Constrained Optimization / derivative on curves equal zero / convergence

55 Views Asked by At

Consider the minimization Problem

$$\min_{v\in\mathbb{R}^d\ :\ ||\boldsymbol{v}||=1} f(v)$$ where $f$ is smooth.

Let's define the sequence $\boldsymbol{v}_n$ by

$$\alpha_n=\operatorname{argmin}_{\alpha\in[0,1]}f(\sqrt{\alpha}\boldsymbol{v}_n+\sqrt{1-\alpha}\boldsymbol{d}_n)$$

$$\boldsymbol{v}_{n+1}=\sqrt{\alpha_n}\boldsymbol{v}_n+\sqrt{1-\alpha_n}\boldsymbol{d}_n$$

where $\boldsymbol{d}_n^T \boldsymbol{v}=0$ and $||\boldsymbol{d}_n||=1$, and $\boldsymbol{d}_n$ is a descent direction.

Suppose $\alpha \xrightarrow{}_{n\to \infty} 1$, $\boldsymbol{v}_n \to \boldsymbol{v}^*$. Can I conclude that $\boldsymbol{v}^*$ is stationary?

1

There are 1 best solutions below

5
On BEST ANSWER

If $d$ is an arbitrary descent direction, no (consider that you can choose $d$ arbitrarily close to orthogonal to $\nabla f$, so that each step is tiny and makes no progress to decrease $f$). But if $d$ is the gradient your approach works fine (you’re essentially performing a line search using the exponential map on the constraint manifold $S^{n-1}.$)

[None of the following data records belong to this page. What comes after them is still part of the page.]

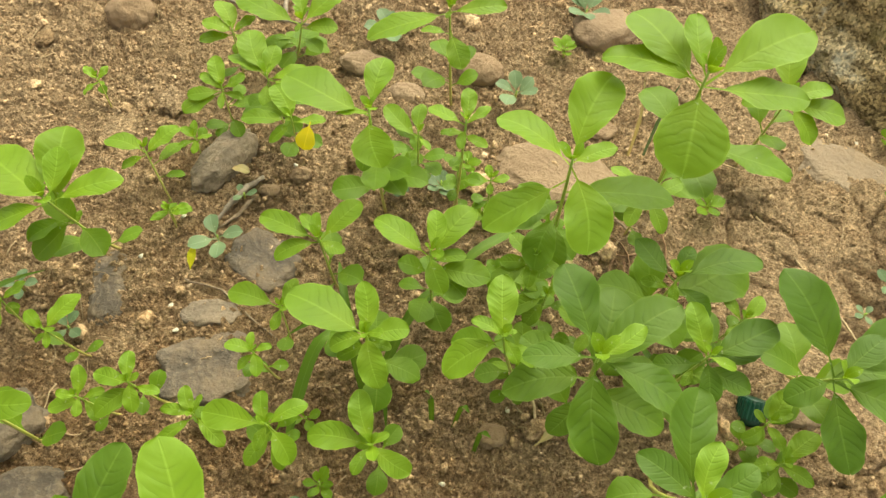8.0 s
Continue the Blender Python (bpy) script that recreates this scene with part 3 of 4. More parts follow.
pigweed(96, 526, 101, 488, 127, [(43, 13, 16, 0.45, 4), (92, 22, 20, 0.5, 4), (160, 8, 22, 0.5, 6), (-98, -11, 12, 0.5, 10), (-22, -5, 14, 0.5, 16), (-175, -1, 13, 0.5, 14)], extra=7, lighter=True)
pigweed(-32, 563, -32, 563, 70, [(120, 19, 36, 0.6, 5), (85, 20, 23, 0.6, 5), (-9, 0, 30, 0.6, 8), (157, 10, 30, 0.5, 6), (-85, -12, 19, 0.5, 10), (26, 10, 26, 0.5, 8)], extra=6, lighter=True)
pigweed(-69, 572, -69, 572, 45, [(116, 19, 26, 0.5, 4), (37, 18, 18, 0.5, 4), (-163, 0, 24, 0.5, 6), (-146, -6, 30, 0.5, 8), (-83, -11, 14, 0.4, 6), (153, 11, 20, 0.5, 5), (-10, 0, 15, 0.45, 8)], extra=4)
pigweed(-78, 629, -78, 629, 45, [(172, 11, 23, 0.6, 5), (124, 18, 28, 0.6, 5), (-34, -4, 17, 0.5, 6), (-166, -4, 25, 0.5, 8), (44, 15, 20, 0.5, 5)], extra=4)
pigweed(-93, 503, -105, 516, 40, [(167, 4, 30, 0.6, 5), (48, 16, 27, 0.6, 5), (-153, -17, 19, 0.55, 6), (83, -5, 3, 0.5, 10), (65, -5, 27, 0.5, 14)])
pigweed(-84, 486, -84, 486, 20, [(-136, -6, 12, 0.6, 3), (3, 5, 15, 0.5, 3)])
pigweed(-81, 538, -81, 538, 30, [(152, 13, 13, 0.5, 3), (11, 10, 12, 0.5, 3), (-81, -9, 11, 0.6, 4), (105, 23, 13, 0.5, 3), (-146, -4, 14, 0.4, 5)])
pigweed(-164, 581, -164, 581, 30, [(146, 14, 15, 0.5, 3), (70, 19, 12, 0.5, 3), (-30, -3, 6, 0.5, 4), (-124, -10, 14, 0.5, 5)])
pigweed(69, 537, 72, 520, 79, [(143, 15, 29, 0.5, 8), (91, 20, 21, 0.5, 6), (155, 9, 16, 0.55, 12), (-41, -7, 11, 0.5, 8), (-122, -5, 12, 0.6, 20), (-143, -5, 23, 0.6, 30)], extra=8)
pigweed(118, 519, 118, 519, 45, [(-165, 1, 15, 0.6, 4), (16, 9, 12, 0.6, 4), (109, 22, 10, 0.6, 3), (-91, -11, 9, 0.6, 5)], extra=3)
pigweed(144, 436, 144, 436, 90, [(-174, 1, 18, 0.5, 10), (89, 17, 14, 0.6, 5), (-25, -4, 10, 0.55, 6), (133, 10, 20, 0.55, 10), (-31, 1, 16, 0.55, 3), (-99, -9, 17, 0.5, 4), (-144, -8, 28, 0.5, 10)], extra=4)
pigweed(154, 431, 154, 431, 60, [(-154, -11, 22, 0.55, 6), (147, 10, 31, 0.4, 8), (56, 13, 17, 0.6, 6), (-124, -11, 18, 0.6, 10)], extra=4)
pigweed(177, 410, 177, 410, 70, [(147, 11, 20, 0.55, 10), (74, 15, 15, 0.55, 6), (32, 10, 24, 0.55, 6), (-120, -11, 13, 0.6, 10), (-25, -5, 16, 0.5, 12)], extra=4)
pigweed(260, 431, 260, 431, 60, [(128, 15, 16, 0.5, 6), (51, 14, 19, 0.5, 6), (-30, -5, 19, 0.6, 8), (-123, -10, 13, 0.6, 8)], extra=4)
pigweed(271, 379, 271, 379, 50, [(131, 13, 9, 0.6, 6), (59, 16, 20, 0.6, 5), (-55, -9, 15, 0.55, 6), (-134, -9, 15, 0.6, 8), (-144, -6, 11, 0.55, 8), (26, 10, 15, 0.5, 5), (-144, -4, 16, 0.5, 6)], extra=3)
pigweed(275, 358, 275, 358, 50, [(-168, 1, 14, 0.6, 4), (66, 22, 10, 0.5, 3), (-25, -4, 18, 0.55, 5), (-137, -8, 18, 0.6, 6), (-116, -9, 17, 0.6, 6), (42, 13, 26, 0.5, 5)], extra=3)
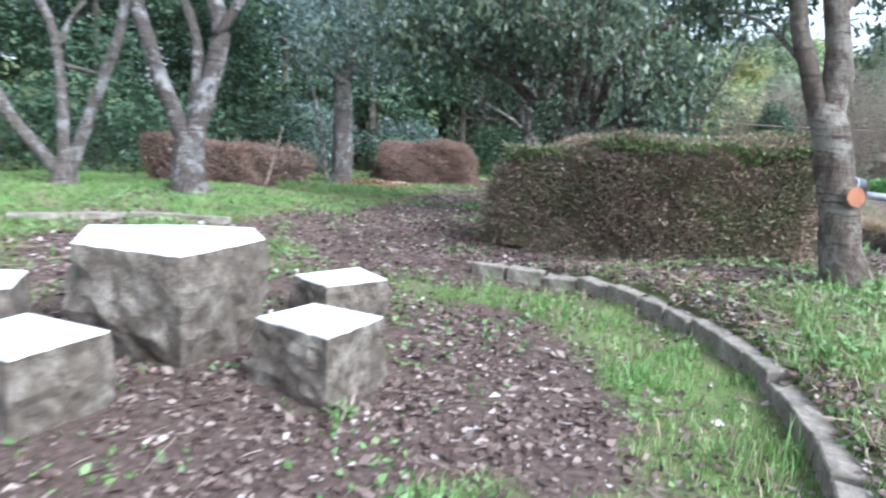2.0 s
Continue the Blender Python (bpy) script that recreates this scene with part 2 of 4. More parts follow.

EDIT: Here is a program for how to prove the above formally, supposing $d_n$ is a unit vector with $d_n \cdot \frac{\nabla f}{\|\nabla f\|} > k$ for some bound $k$, where $\nabla f$ is the projection of the gradient of $f$ onto the constraint manifold (i.e. the unit sphere).

Assume, for contradiction, that $v^*$ is not a critical point. Define $g(t) = f\left[\exp_{v_n}(td_n)\right]$ and Taylor-expand it about $v^*$, and use uniform estimates on the magnitudes of the second and higher derivatives of $f$ to derive an expression like $$g(t) < f(v^*) + \nabla f(v^*) \cdot (v_n - v^*) + t\nabla f(v^*) \cdot d_n - M|v_n-v^* + td_n|^2.$$ Use $v_n\to v^*$ to derive a lower bound on $t$ away from zero (depending on $\|\nabla f(v^*)\|$ and $k$) for which it is guaranteed that $g(t) < f(v^*)$. Turn the bound on $t$ into a bound on $\alpha$ away from 1, contradicting $\alpha_n\to 1$.

The details seem very messy, but that's the essence of the argument. Note that being constrained to a sphere is largely a red herring here, since you can do all of the calculus on a local chart. Note also that you probably need regularity assumptions on $f$ beyond smoothness.